According to the CFTC, spoofing is “bidding or offering with the intent to cancel the bid or offer before execution—while placing orders for and trading gold and silver futures contracts on the Commodity Exchange.”

The CFTC’s press release has the details:

“On hundreds of occasions, Shak entered large orders for gold or silver futures he intended to cancel before execution, while placing orders on the opposite side of the gold or silver futures market.

By placing the spoof orders, Shak intentionally or recklessly sent false signals of increased supply or demand that were designed to trick market participants into executing against orders on the opposite side of the market, which he actually wanted filled.

Shak’s spoof orders allowed him to fill orders on the opposite side of the market sooner, at a better price, and/or in larger quantities than he otherwise would.”

He is also permanently banned from trading commodities on the CFTC.

This isn’t Shak’s first time the CFTC accused Shak of angle-shooting the market.

In 2013, the CFTC fined Shak and his management companies $400,000 for attempting to manipulate Light Sweet Crude Oil futures contracts on the New York Mercantile Exchange in 2008. He was also permanently banned from trading Crude Oil, and was banned for two years for trading anything regulated by the CFTC.

In 2015, Shak was ordered by a Federal judge to pay another $100,000 for violating that order.

Shak responds

Shak is an avid poker player who has been playing high-stakes poker tournaments for nearly 20 years.

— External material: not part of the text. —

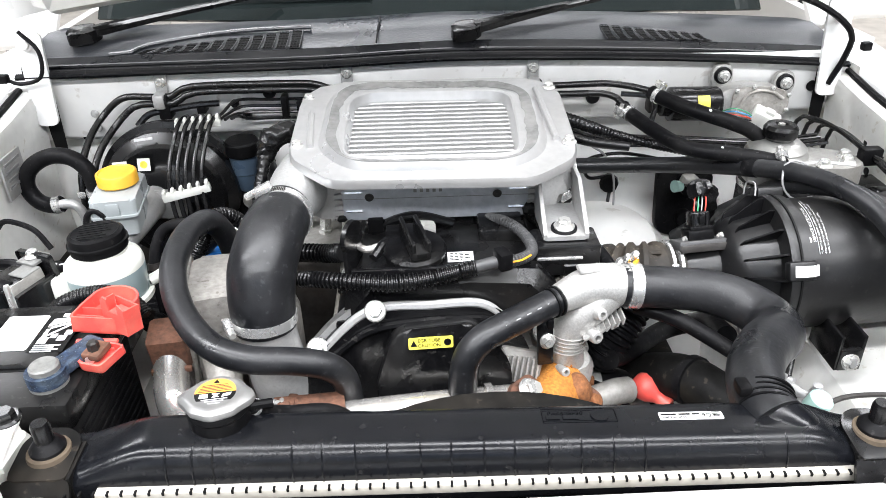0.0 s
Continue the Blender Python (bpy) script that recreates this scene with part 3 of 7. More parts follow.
# ---- intercooler on top of the engine ----
ic = thing("intercooler", (-0.02, 0.93, 1.05), "silver aluminium top-mounted intercooler with exposed core", "intercooler")
ICM = facing((-0.0228, 0.935, 1.1638), (1, 0, -0.0106), (0, 0.9897, 0.143))


def icp(x, y):
    return (x + 0.0228, (y - 0.935) / 0.99)


outer = rounded([icp(*p) for p in ((-0.203, 0.868), (-0.197, 0.838), (-0.145, 0.787), (0.094, 0.780), (0.150, 0.821), (0.158, 0.858), (0.160, 1.002), (0.143, 1.032), (0.116, 1.047), (-0.137, 1.050), (-0.182, 1.032), (-0.201, 0.995))], 0.014)
inner = rounded([icp(*p) for p in ((-0.128, 0.826), (0.078, 0.823), (0.080, 0.968), (0.064, 0.980), (-0.104, 0.984), (-0.124, 0.969))], 0.016)
ridge = rounded([icp(*p) for p in ((-0.163, 0.862), (-0.138, 0.826), (-0.11, 0.808), (0.068, 0.804), (0.107, 0.832), (0.119, 0.870), (0.119, 0.985), (0.083, 1.024), (-0.13, 1.031), (-0.158, 0.998))], 0.022)
IC0 = icp(-0.023, 0.92)
lo, li, lr = (resample(q, IC0) for q in (outer, inner, ridge))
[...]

He is a mainstay on the PokerGO Tour, often cashing in tournaments with buy-ins of $10,000 or more.

He’s already cashed in seven PGT events with one victory in 2024, and he won more than a half-milly in a $26,000 Pot Limit Omaha event at the World Series of Poker Paradise in December for finishing second.

Here’s what Shak said via the strategic communication firm Reevemark:

“While I am confident I could have prevailed at trial, I have concluded the right decision for my family and me is to resolve this matter with no admission of wrongdoing and without the cost, delay, and distraction of protracted litigation.

As part of finalizing the settlement, the CFTC required that I not deny their allegations, but I also do not admit them. I was an active trader making millions of trades per year, and the CFTC’s allegations relate to a small fraction of trades that allegedly occurred from 2015 to 2018. 

After 45 years as a member in good standing on the exchanges, and having retired nearly two years ago, now is the right time to put this matter behind me, pursue other opportunities, and avoid litigation costs that would far exceed the fine I am paying.”